Users want an assurance of efficacy and impact following their actions.

Users want to know that their actions are having an effect. The effect of their actions, however, are often unclear to them due to a lack of documentation and feedback. Having transparency of the effect of their actions provides a sense of mental satisfaction that their complaints/opinions are being attended to and possibly solved.

Image by Dallas Reedy

Final Solution

Conceptual solution and visual mockups

Our solution, a new Youtube metric button ‘Bias Indicator’ is accessible similar to like/dislike, comment, etc. buttons, but will measure biased content in a video. Users can click on the button to provide their feedback, which will then be analyzed by Youtube to identify and filter bias videos. This indicator is useful not only for users to express their opinions but also for Youtube’s algorithm to understand when a video is biased, and when it hits a certain threshold of yellow/red indicators, the video would be hidden or taken down for harmful content.

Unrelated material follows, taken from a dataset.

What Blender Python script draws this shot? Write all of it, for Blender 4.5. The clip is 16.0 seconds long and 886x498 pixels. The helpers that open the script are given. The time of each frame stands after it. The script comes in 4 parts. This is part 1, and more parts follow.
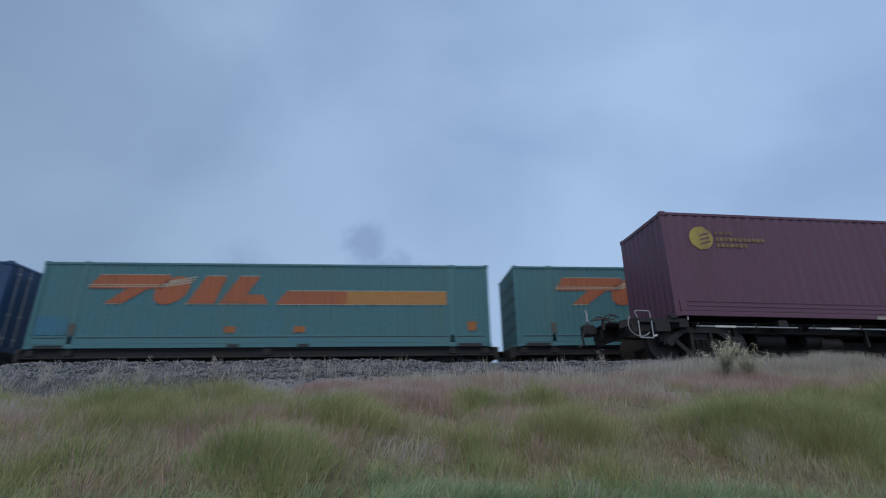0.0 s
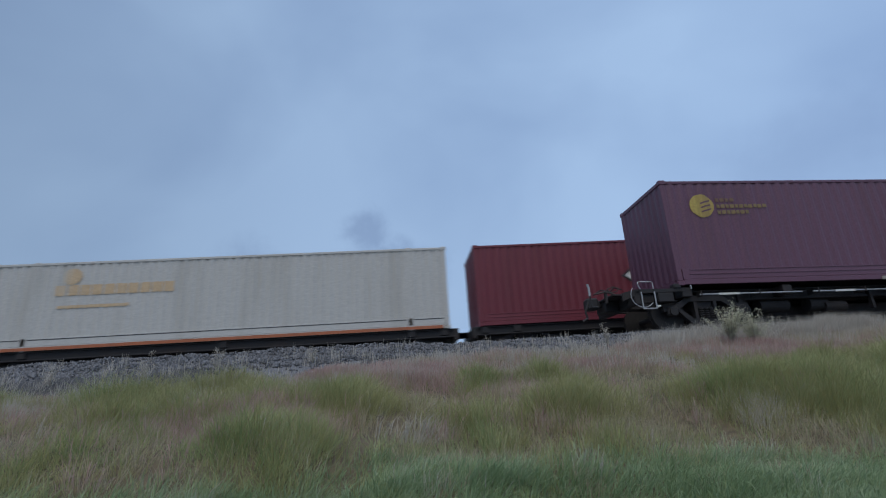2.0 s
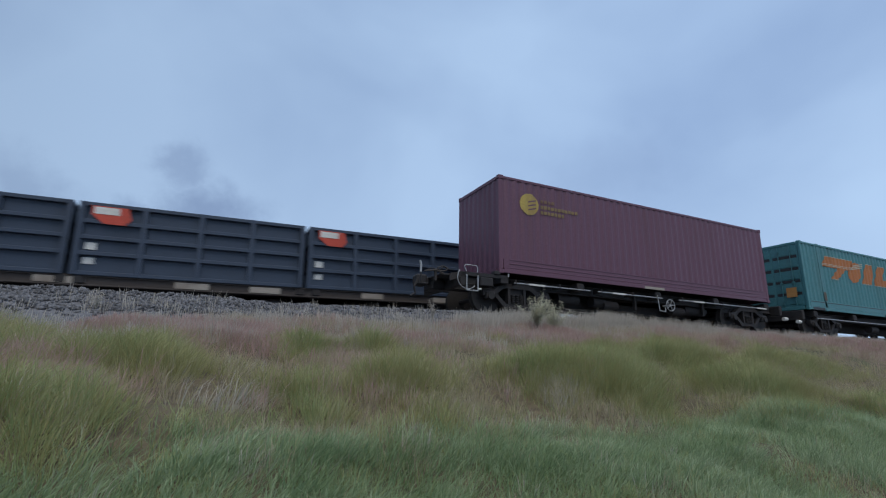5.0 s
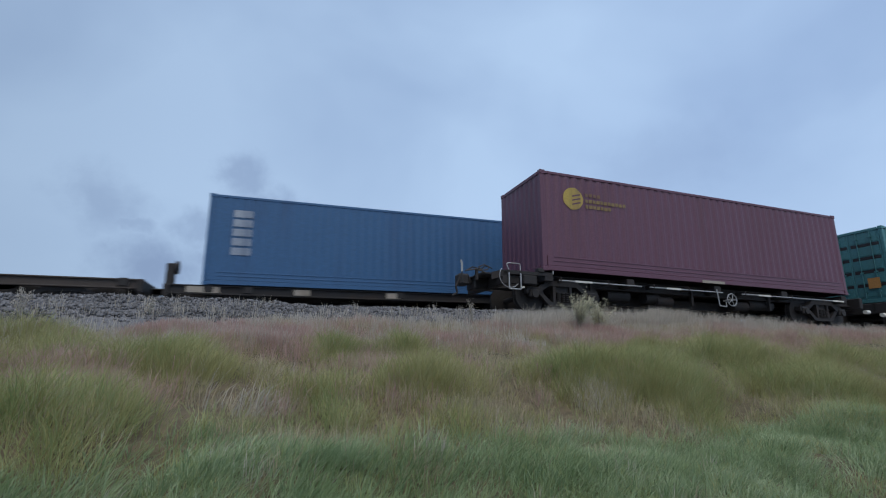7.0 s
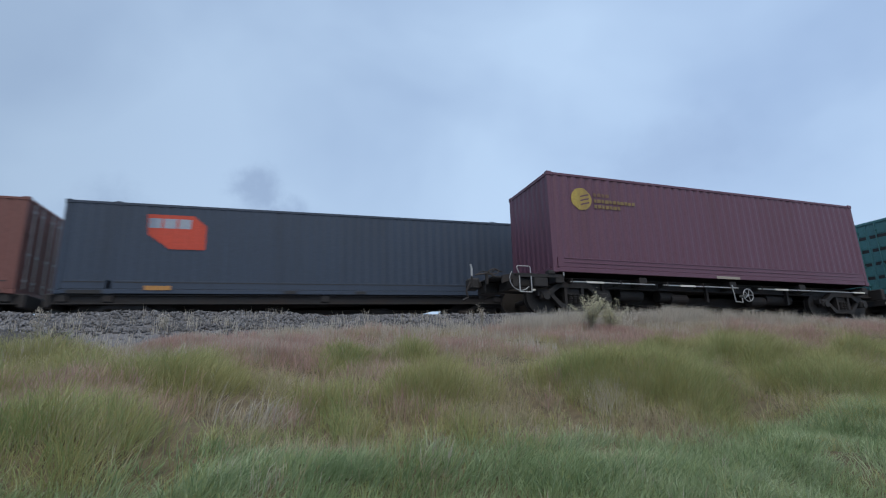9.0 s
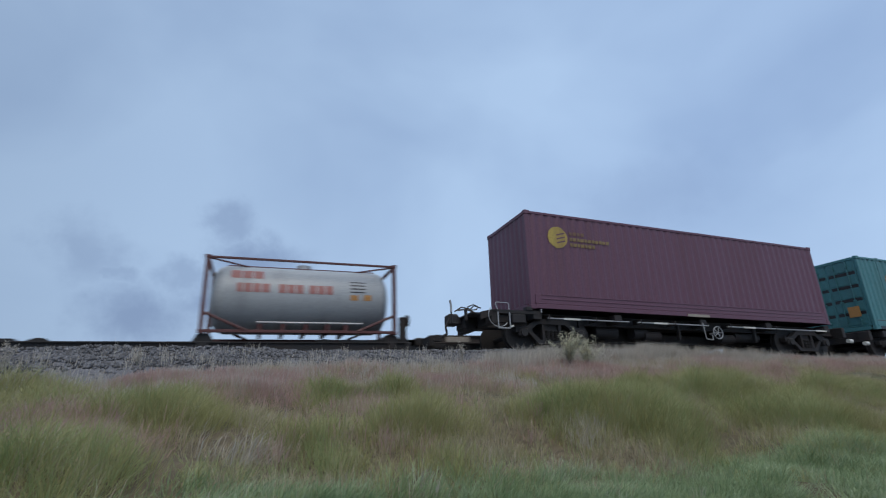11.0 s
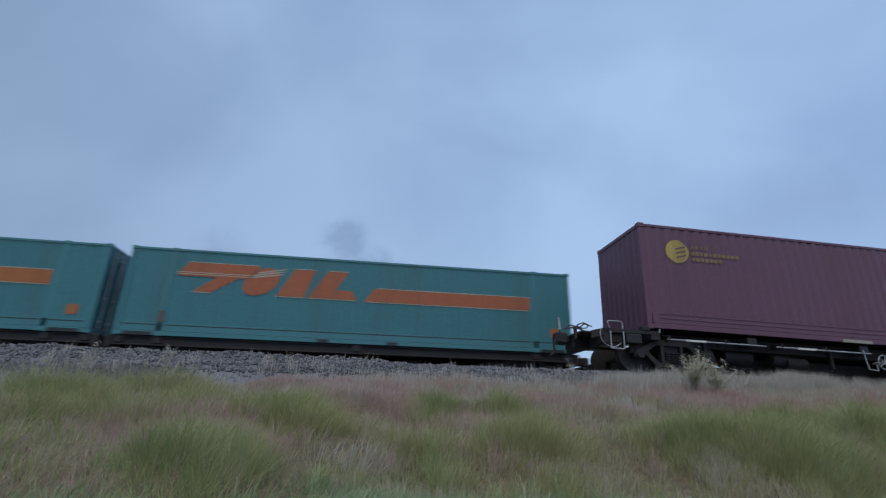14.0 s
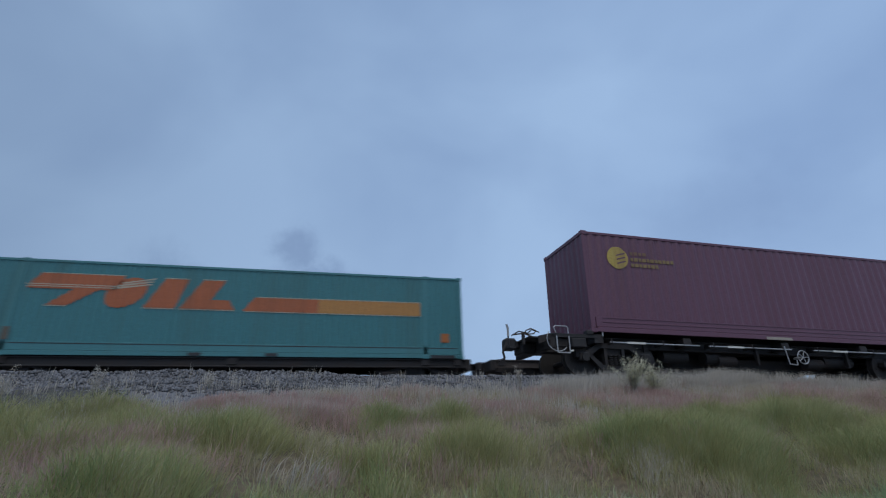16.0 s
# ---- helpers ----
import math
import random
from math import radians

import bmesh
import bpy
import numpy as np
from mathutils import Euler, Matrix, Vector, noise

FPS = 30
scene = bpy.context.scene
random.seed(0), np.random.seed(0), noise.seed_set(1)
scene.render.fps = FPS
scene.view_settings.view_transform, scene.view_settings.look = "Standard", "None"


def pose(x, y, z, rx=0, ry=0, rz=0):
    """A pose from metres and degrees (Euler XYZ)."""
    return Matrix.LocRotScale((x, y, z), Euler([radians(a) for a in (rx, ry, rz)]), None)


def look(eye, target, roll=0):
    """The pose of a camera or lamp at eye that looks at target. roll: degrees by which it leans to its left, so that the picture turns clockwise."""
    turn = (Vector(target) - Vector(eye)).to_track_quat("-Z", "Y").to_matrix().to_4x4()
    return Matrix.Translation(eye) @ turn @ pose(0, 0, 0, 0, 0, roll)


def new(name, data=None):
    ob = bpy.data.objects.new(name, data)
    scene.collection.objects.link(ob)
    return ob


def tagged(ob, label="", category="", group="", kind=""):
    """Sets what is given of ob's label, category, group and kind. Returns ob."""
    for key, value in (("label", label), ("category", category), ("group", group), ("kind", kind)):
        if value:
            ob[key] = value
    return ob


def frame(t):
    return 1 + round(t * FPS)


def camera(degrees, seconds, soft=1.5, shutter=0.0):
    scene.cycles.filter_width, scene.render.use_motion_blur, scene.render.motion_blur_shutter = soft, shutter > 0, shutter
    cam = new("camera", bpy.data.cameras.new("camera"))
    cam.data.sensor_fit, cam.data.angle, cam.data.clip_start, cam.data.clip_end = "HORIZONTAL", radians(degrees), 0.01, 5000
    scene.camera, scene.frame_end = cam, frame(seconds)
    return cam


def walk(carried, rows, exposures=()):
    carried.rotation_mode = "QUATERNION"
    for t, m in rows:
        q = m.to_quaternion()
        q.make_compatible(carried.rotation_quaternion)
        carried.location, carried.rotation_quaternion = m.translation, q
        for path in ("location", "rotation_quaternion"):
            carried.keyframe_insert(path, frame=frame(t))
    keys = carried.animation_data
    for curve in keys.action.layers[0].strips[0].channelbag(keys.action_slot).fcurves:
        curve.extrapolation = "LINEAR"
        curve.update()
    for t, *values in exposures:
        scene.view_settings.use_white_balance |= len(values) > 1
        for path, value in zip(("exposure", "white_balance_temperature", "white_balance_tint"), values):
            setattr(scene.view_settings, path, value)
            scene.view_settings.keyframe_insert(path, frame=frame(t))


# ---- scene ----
cam = camera(85.6, 16.0, soft=1.15, shutter=0.25)
PATH = [  # seconds, x, y, z, and three turns in degrees
    (0.0, -6.965, -11.355, 1.429, 109.62, -0.09, -5.29),
    (0.5, -6.983, -11.352, 1.434, 109.23, 0.05, -5.93),
    (1.0, -6.986, -11.358, 1.453, 109.04, 0.94, -6.54),
    (1.5, -6.973, -11.339, 1.465, 109.49, 0.09, -6.29),
    (2.0, -6.881, -11.251, 1.394, 107.69, 2.58, -4.15),
    (2.5, -6.774, -11.117, 1.407, 109.16, 3.62, -3.61),
    (3.0, -6.821, -11.050, 1.449, 108.98, 2.99, -3.08),
    (3.5, -7.058, -11.061, 1.438, 109.64, -0.47, -14.72),
    (3.7, -7.070, -10.995, 1.399, 104.36, -2.93, -18.42),
    (3.9, -7.063, -10.908, 1.443, 102.25, -1.91, -20.46),
    (4.0, -7.039, -10.953, 1.442, 102.07, -1.07, -20.98),
    (4.2, -7.026, -10.942, 1.441, 103.51, -0.96, -26.12),
    (6.3, -6.926, -11.011, 1.464, 102.89, -0.64, -23.74),
    (6.5, -6.862, -10.991, 1.467, 102.82, 0.50, -21.59),
    (6.8, -6.798, -10.957, 1.495, 102.97, 0.70, -20.03),
    (7.0, -6.703, -10.984, 1.490, 103.24, -0.62, -19.48),
    (7.3, -6.708, -11.031, 1.502, 103.10, 0.78, -18.27),
    (7.5, -6.806, -11.101, 1.496, 104.31, 0.37, -18.62),
    (8.0, -6.715, -11.034, 1.452, 103.29, -0.89, -18.86),
    (8.5, -6.667, -11.027, 1.467, 103.01, 0.53, -17.97),
    (8.7, -6.615, -11.028, 1.505, 103.24, 0.98, -17.55),
    (10.8, -6.776, -11.109, 1.491, 107.50, 1.86, -18.04),
    (11.0, -6.761, -11.129, 1.465, 108.09, 1.21, -20.46),
    (11.5, -6.730, -11.051, 1.461, 108.17, 2.09, -22.32),
    (12.0, -6.709, -11.003, 1.484, 107.79, 2.12, -13.86),
    (12.5, -6.866, -11.044, 1.499, 107.68, 1.78, -8.16),
    (13.0, -6.904, -11.041, 1.483, 108.00, -2.52, -8.21),
    (13.5, -6.782, -10.991, 1.527, 107.96, -1.72, -4.51),
    (14.0, -6.785, -11.117, 1.469, 109.83, -2.49, -8.51),
    (14.5, -6.799, -11.134, 1.483, 110.55, -2.93, -13.45),
    (15.0, -6.760, -11.076, 1.473, 110.78, -1.40, -13.07),
    (15.5, -6.725, -11.187, 1.487, 110.72, -1.07, -12.48),
    (16.0, -6.699, -11.193, 1.490, 110.87, 0.20, -13.49),
]
walk(cam, [(t, pose(x, y, z, rx, ry, rz)) for t, x, y, z, rx, ry, rz in PATH],
     exposures=[(0.0, 0.08, 6400, 10), (3.0, 0.06, 6300, 10), (4.0, 0.13, 6550, 10), (4.4, 0.18, 6550, 10), (6.5, 0.25, 6700, 10), (7.5, 0.36, 6750, 10), (8.7, 0.42, 6950, 10), (11.0, 0.23, 6650, 10), (12.5, -0.06, 6350, 10), (13.5, 0.07, 6200, 10), (14.2, 0.13, 6350, 10), (15.0, 0.03, 6350, 10), (16.0, -0.04, 6250, 10)])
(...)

Bias Indicator button, located to the left of the like/dislike buttons: keeping the button accessible to all users viewing videos
Using the bias indicator button:
The button intends to collect data from users in the form of three color-coded metrics: green for no bias, yellow for possibly hurtful bias, and red for extremely biased or harmful content
Provides instructions about what is bias, when to use, and how to use the bias indicator

Our solution allows users to safely engage with online content while creating awareness of algorithmic bias through people’s everyday online expression and usage. We aimed to provide accessible options to audit videos, provide transparency of actions, and harness users’ ability to interact with content as a tool to empower them to mitigate algorithmic bias.